By what realistic measure did AEDE expect Google to pay, when it outright stated that it'd shut down in Germany before paying? Did they expect Spain to be different?
Basically, yes, they thought that Spain would be different.
I think their assumption was that the Germans were a bunch of savages squatting in the ruins of a civilization that could safely be ignored, but that SPAIN! was still the center of civilized culture in the world, and therefore the rules were different.
I think they thought that Spain would be different because surely Google couldn't refuse to show snippets for all Spanish publishers. They assumed the German ruling didn't have the same clout because obviously many publishers would opt out.
Alternatively, I've seen it suggested that the Spanish knew exactly what would happen, and it's what they wanted. Or, more precisely, it's what the big, influential publishers wanted, because their size allows them to attract more visitors directly to their home pages, at the expense of smaller publishers.
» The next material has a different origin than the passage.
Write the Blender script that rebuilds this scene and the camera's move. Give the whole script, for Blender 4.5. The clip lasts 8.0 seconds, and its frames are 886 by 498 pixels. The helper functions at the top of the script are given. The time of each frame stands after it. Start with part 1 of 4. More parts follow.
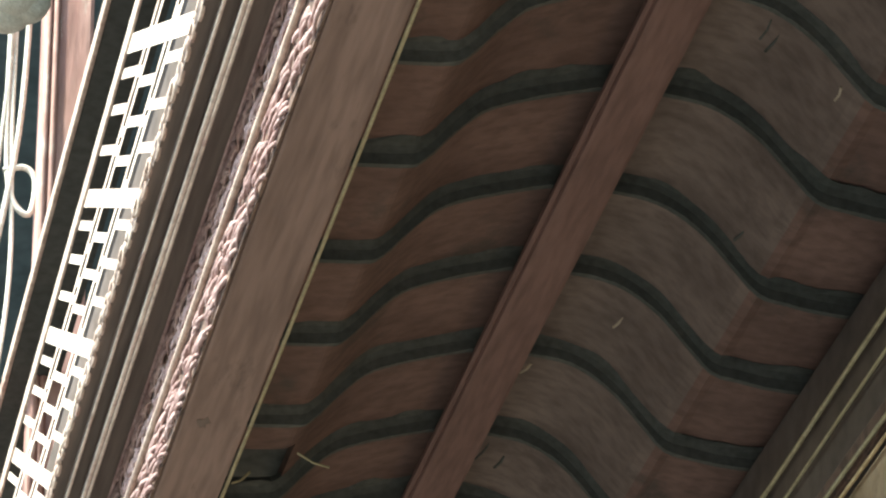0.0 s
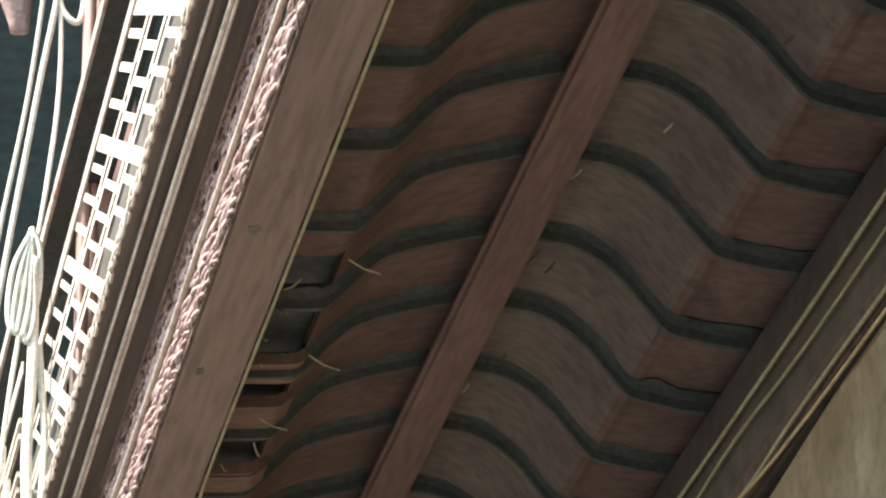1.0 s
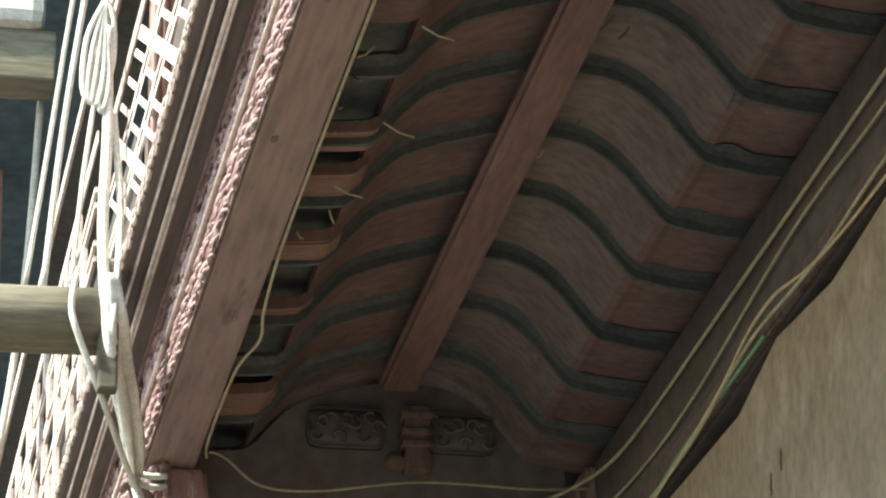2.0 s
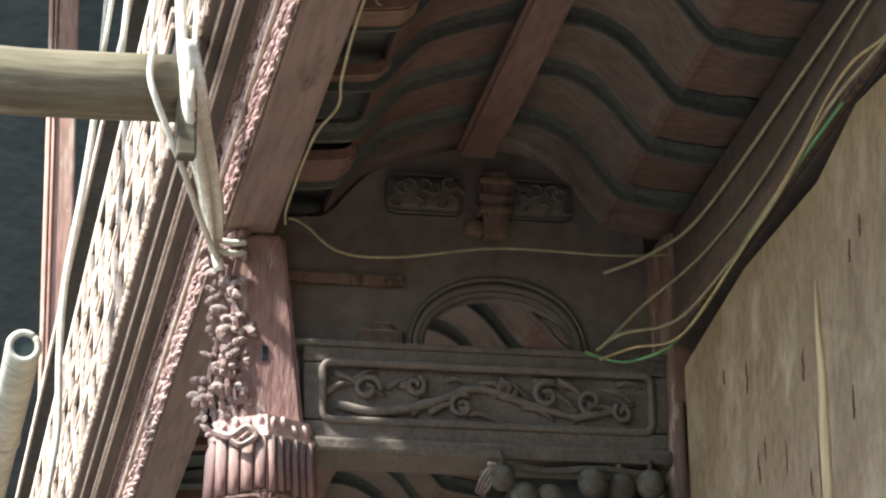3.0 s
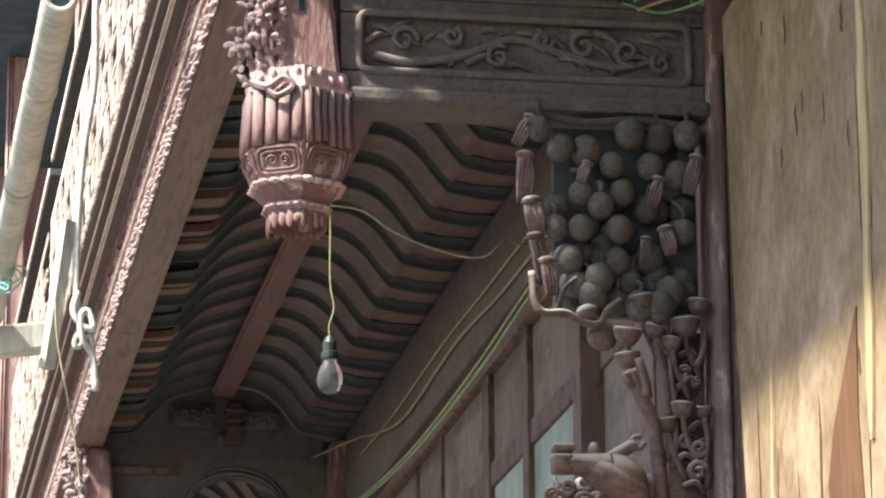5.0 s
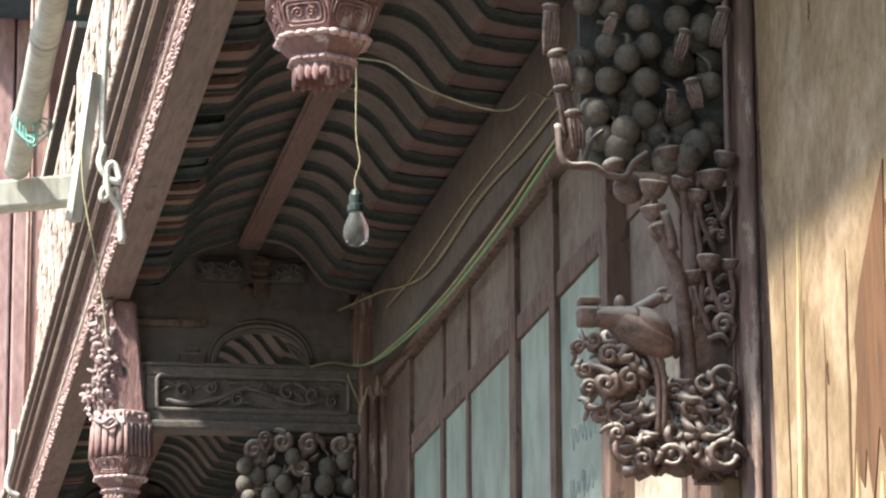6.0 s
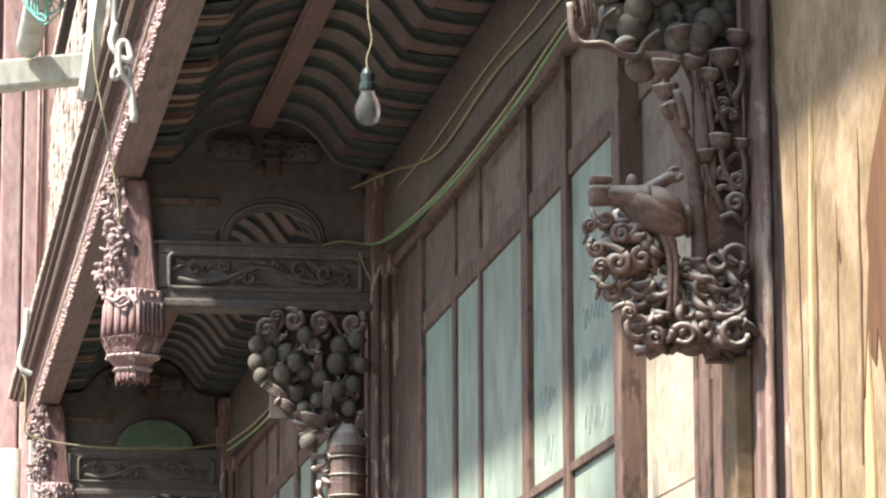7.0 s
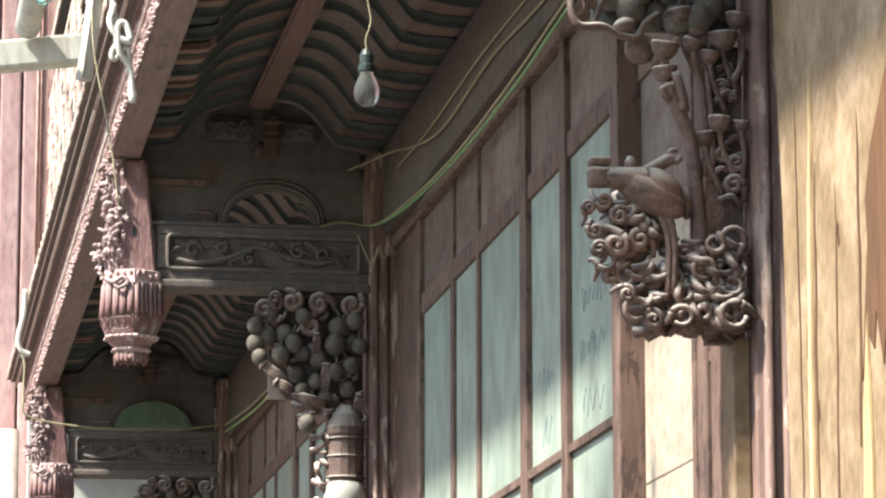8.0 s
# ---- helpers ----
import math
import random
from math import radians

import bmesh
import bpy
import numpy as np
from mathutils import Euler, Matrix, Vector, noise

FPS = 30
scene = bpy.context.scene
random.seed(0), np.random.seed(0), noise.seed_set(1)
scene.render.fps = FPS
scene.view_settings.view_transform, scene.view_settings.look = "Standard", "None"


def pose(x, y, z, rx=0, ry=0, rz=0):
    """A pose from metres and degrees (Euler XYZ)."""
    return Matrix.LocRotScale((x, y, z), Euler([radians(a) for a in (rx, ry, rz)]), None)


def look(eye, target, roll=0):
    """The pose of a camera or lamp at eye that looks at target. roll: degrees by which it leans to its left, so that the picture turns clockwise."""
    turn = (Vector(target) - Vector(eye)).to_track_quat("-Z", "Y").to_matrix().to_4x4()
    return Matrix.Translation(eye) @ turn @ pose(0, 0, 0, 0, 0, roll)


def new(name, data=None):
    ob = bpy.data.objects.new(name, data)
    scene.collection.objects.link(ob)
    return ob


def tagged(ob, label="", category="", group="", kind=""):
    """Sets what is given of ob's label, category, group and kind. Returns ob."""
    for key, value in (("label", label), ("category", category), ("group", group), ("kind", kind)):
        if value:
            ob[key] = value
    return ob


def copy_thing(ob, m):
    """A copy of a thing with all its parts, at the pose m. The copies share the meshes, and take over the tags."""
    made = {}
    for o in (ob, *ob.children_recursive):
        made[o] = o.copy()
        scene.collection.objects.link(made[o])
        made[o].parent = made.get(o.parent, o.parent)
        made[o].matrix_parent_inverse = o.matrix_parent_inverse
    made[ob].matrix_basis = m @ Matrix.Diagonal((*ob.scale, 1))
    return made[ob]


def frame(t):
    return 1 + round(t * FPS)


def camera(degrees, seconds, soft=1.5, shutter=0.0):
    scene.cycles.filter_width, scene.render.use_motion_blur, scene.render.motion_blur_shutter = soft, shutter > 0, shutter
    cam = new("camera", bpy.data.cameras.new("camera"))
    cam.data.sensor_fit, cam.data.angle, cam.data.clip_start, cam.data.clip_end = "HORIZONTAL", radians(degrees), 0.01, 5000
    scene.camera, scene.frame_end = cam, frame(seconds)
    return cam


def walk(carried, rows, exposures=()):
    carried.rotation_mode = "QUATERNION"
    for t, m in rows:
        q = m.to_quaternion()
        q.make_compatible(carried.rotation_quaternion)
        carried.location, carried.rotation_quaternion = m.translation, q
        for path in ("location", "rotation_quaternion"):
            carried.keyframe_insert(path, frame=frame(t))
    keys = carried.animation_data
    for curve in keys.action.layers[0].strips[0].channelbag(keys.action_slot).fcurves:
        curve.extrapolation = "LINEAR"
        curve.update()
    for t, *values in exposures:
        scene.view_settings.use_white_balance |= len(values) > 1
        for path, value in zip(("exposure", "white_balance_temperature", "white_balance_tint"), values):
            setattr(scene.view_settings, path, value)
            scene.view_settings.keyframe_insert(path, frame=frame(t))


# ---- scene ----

Another Slashdot poster claimed that it was political horse trading between big news organizations who are pro-government and the government to shut out smaller (and anti-government) news organizations, with an understanding that if the change hurt the big orgs too badly, the government would funnel cash to them to prop them up.
I don't know anything about Spanish politics, but those possibilities seem believable, and perhaps more believable than that Spanish lawmakers didn't believe Google would just shut down Google News in Spain.